Die Statements und Einschätzungen auf dem Podium lieferten wichtige Impulse für die im Anschluss stattfindenden Diskussionen an 40 „Runden Tischen“. Hier saßen rund 300 Vertreterinnen und Vertreter des Ehrenamts mit den Fachleuten und Abgeordneten zusammen und analysierten gemeinsam die aktuelle Situation in der Flüchtlingshilfe. Ergebnis: Viele Ehrenamtler fühlen sich alleine gelassen und manchmal auch missbraucht – vor allem dann, wenn sie vor Aufgaben stehen, die eigentlich Angelegenheit des Staates sind.

Identitätsfeststellung, Wohnraum, Arbeitsplätze, Sprachkurse für Erwachsene – all das trieb die Ehrenamtlichen um, wie die zahlreichen, sehr konkreten Notizen erkennen ließen, die am Ende an den Tischen eingesammelt wurden. Dieser „Schatz an Ideen” wird über die Mitglieder der Enquete-Kommission „Integration in Bayern aktiv gestalten und Richtung geben“ an alle vier Fraktionen im Landtag weitergegeben.

Über allem stand das Motto „Respekt”. Man müsse sich mit Wertschätzung begegnen, auch wenn man in der Sache hart diskutiere. Ansonsten, so die Integrationsbeauftragte Kerstin Schreyer (CSU), würden sich die Fronten verhärten und extreme Gruppierungen davon profitieren. „Diejenigen, die die Integration nicht wollen, sollen keine Chance haben”, wünschte sie sich.

Ergebnisse der Diskussionsrunden(Dokument vorlesen)

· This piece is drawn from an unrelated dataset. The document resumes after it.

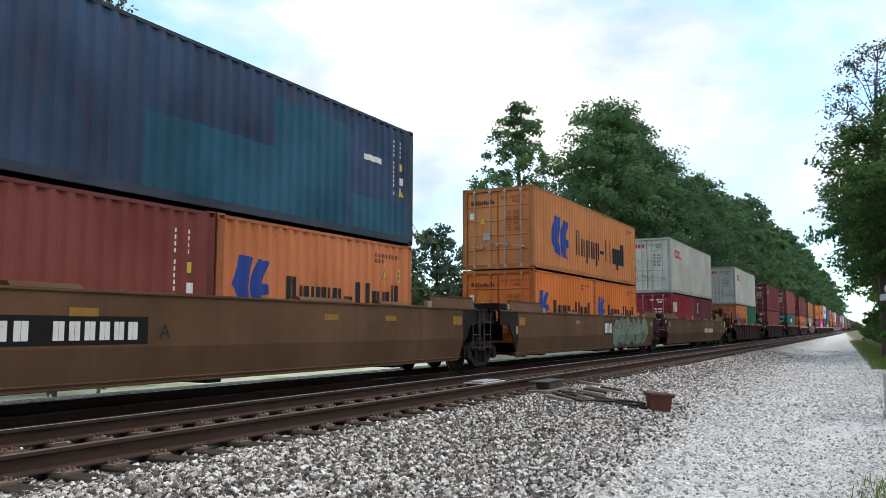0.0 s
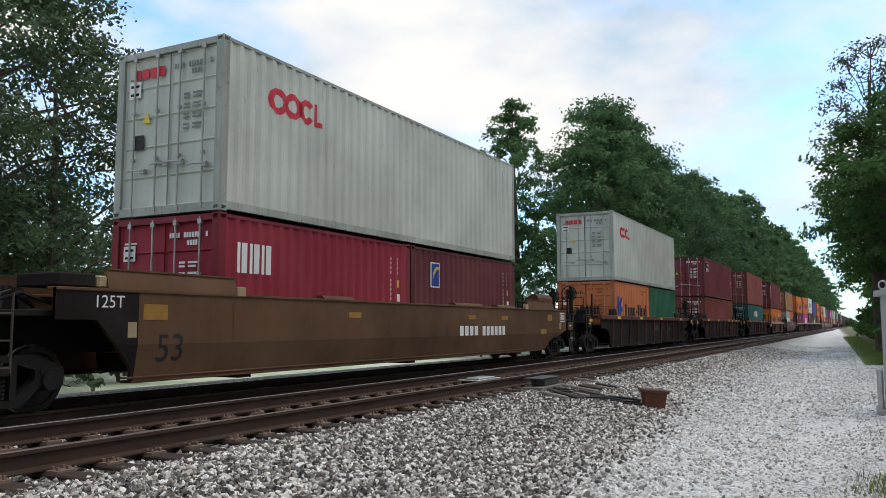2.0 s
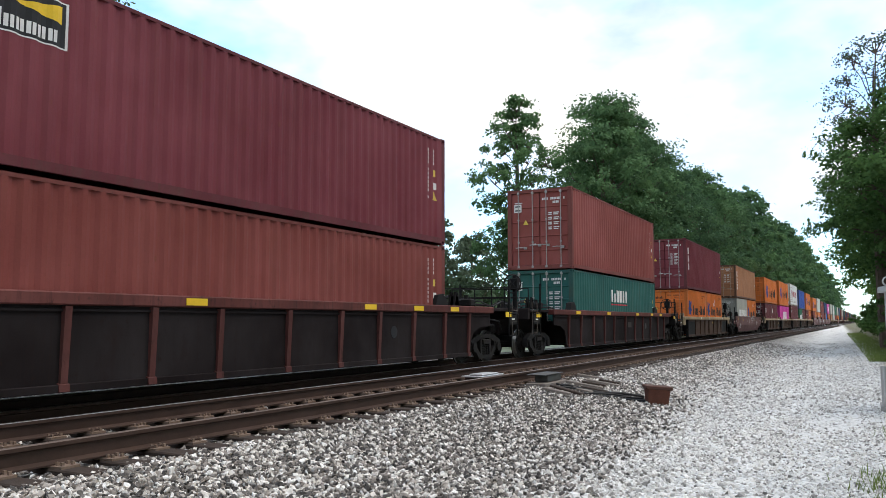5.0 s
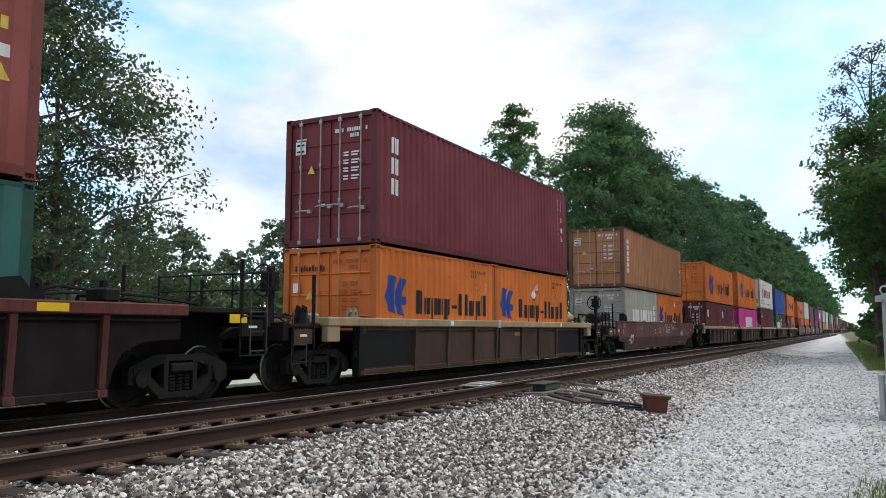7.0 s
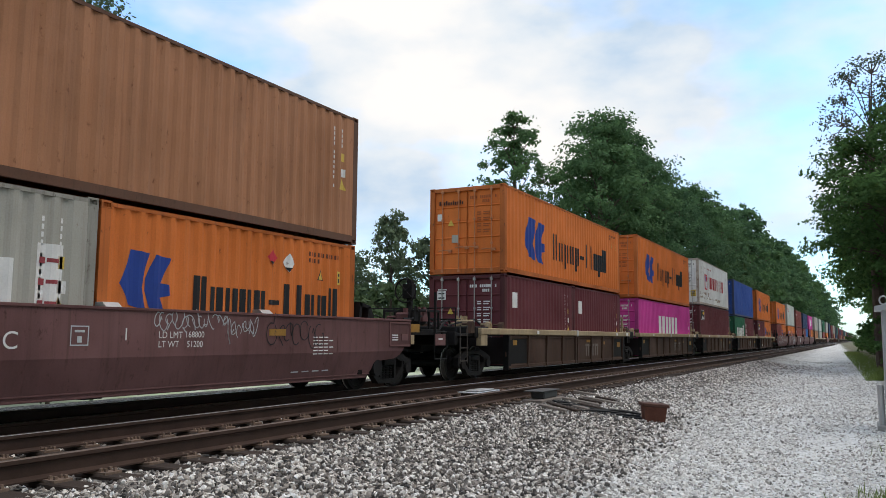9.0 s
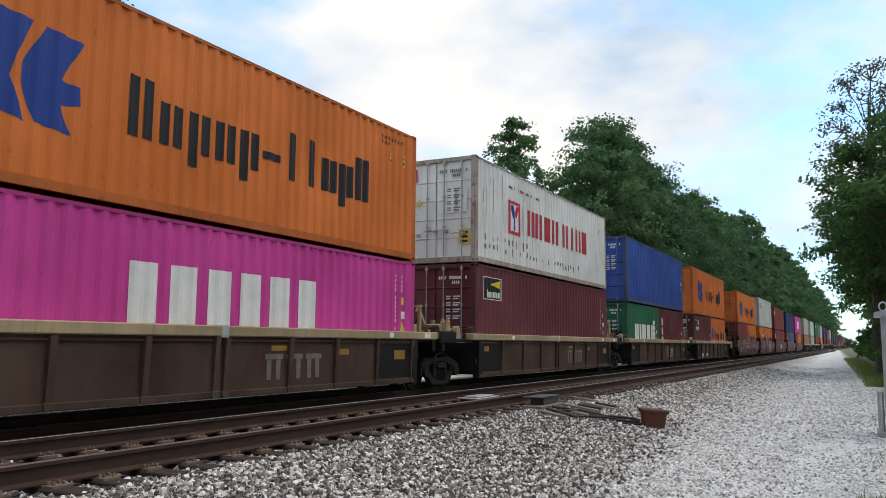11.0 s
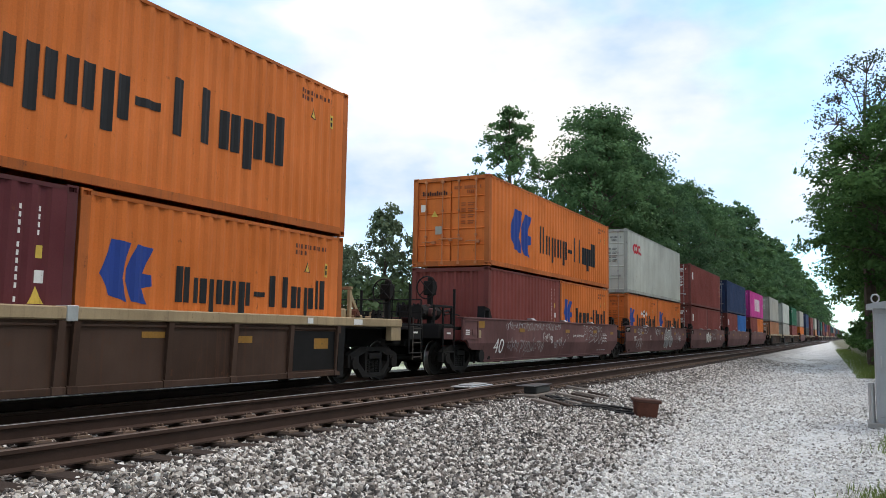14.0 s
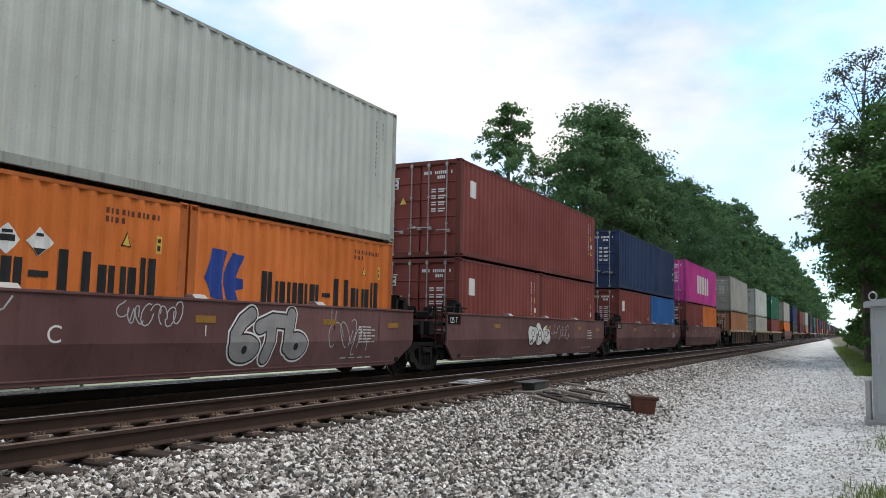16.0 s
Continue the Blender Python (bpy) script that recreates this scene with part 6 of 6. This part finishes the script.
def build_cabinet():
    z = ground_z(0.8, 15.4) - 0.02
    ob = thing("signal_cabinet", "grey steel signal cabinet on legs beside the gravel track", "cabinet")
    ob.location = (0.28, 15.1, z)
    part("body", boxes((0, 0.95, 0, 0.75, 0.06, 2.0), bevel=0.012), CABINET, ob)
    bm = bmesh.new()
    prism(bm, [(-0.1, 1.98), (1.05, 1.98), (1.05, 2.05), (0.48, 2.16), (-0.1, 2.05)], 1, -0.1, 0.85)
    part("lid", bm, CABINET, ob, "overhanging pitched lid")
    for x in (0.04, 0.9):
        bm = bmesh.new()
        tube(bm, [(x + 0.06 * math.cos(a), 0.3, 2.16 + 0.07 * math.sin(a)) for a in np.linspace(0, 2 * math.pi, 13)], 0.014, 5)
        part("lifting_eye", bm, GALV, ob, "round lifting eye")
    part("door", boxes((0.05, 0.9, -0.02, 0.0, 0.2, 1.9), bevel=0.006), CABINET, ob)
    part("latch", boxes((0.07, 0.1, -0.06, -0.02, 1.0, 1.2), bevel=0.008), GALV, ob, "steel latch")
    for y, r, h in ((0.12, 0.05, 0.75), (0.3, 0.04, 0.6)):
        bm = bmesh.new()
        tube(bm, [(-0.07, y, -0.05), (-0.07, y, h)], r, 10)
        part("conduit", bm, GALV, ob, "galvanised conduit stub")
    part("foot", boxes((-0.14, 1.0, -0.04, 0.8, 0.0, 0.1), bevel=0.01), surface("concrete_foot", (0.35, 0.34, 0.32), 0.9, 0, 0.15, 3, 40, 0.3), ob, "concrete foot")


build_junction_box()
build_cables()
build_detector()
build_cabinet()

# ---- the moving train ----
SPEED = 16.257


def motions():
    """Everything on the far track rolls towards the camera at one speed; the wheels turn."""
    for ob, y, z in MOVING:
        walk(ob, [(t, pose(TRACK_FAR, y - SPEED * t, z)) for t in (0, 4, 8, 12, 16)])
    step = 1 / 30
    turn = math.degrees(SPEED * step / 0.42)
    first = WHEELS[0]
    walk(first, [(k * step, pose(0, 0, 0, (turn * k + 180) % 360 - 180)) for k in range(481)])
    for w in WHEELS[1:]:
        w.rotation_mode = "QUATERNION"
        keys = w.animation_data_create()
        keys.action = first.animation_data.action
        keys.action_slot = first.animation_data.action_slot


motions()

Die Flüchtlingskrise und das damit verbundene Engagement von Ehrenamtlichen standen im Landtag bereits bei einem Empfang für ehrenamtliche Flüchtlingshelfer im Oktober 2016 sowie bei der Verleihung des Integrationspreises im Juni 2017 im Fokus. Schon damals wurden Problemfelder aufgezeigt, die es aus der Sicht der Ehrenamtlichen bei der Betreuung von Flüchtlingen gab und noch immer gibt: in der Zusammenarbeit zwischen ehren- und hauptamtlichen Kräften, bei den Bearbeitungszeiten von Anträgen und den damit verbundenen Formalitäten oder beim zum Teil uneinheitlichen Vorgehen der Bezirksregierungen. „Bei der Lösung mancher Probleme brauchen wir einen langen Atem. Das haben wir insbesondere festgestellt, wenn es um die bürokratischen Hürden geht“, erklärte Landtagspräsidentin Barbara Stamm, die den erneuten Gedankenaustausch zwischen Ehrenamtlichen und Fachleuten im Maximilianeum angestoßen hatte.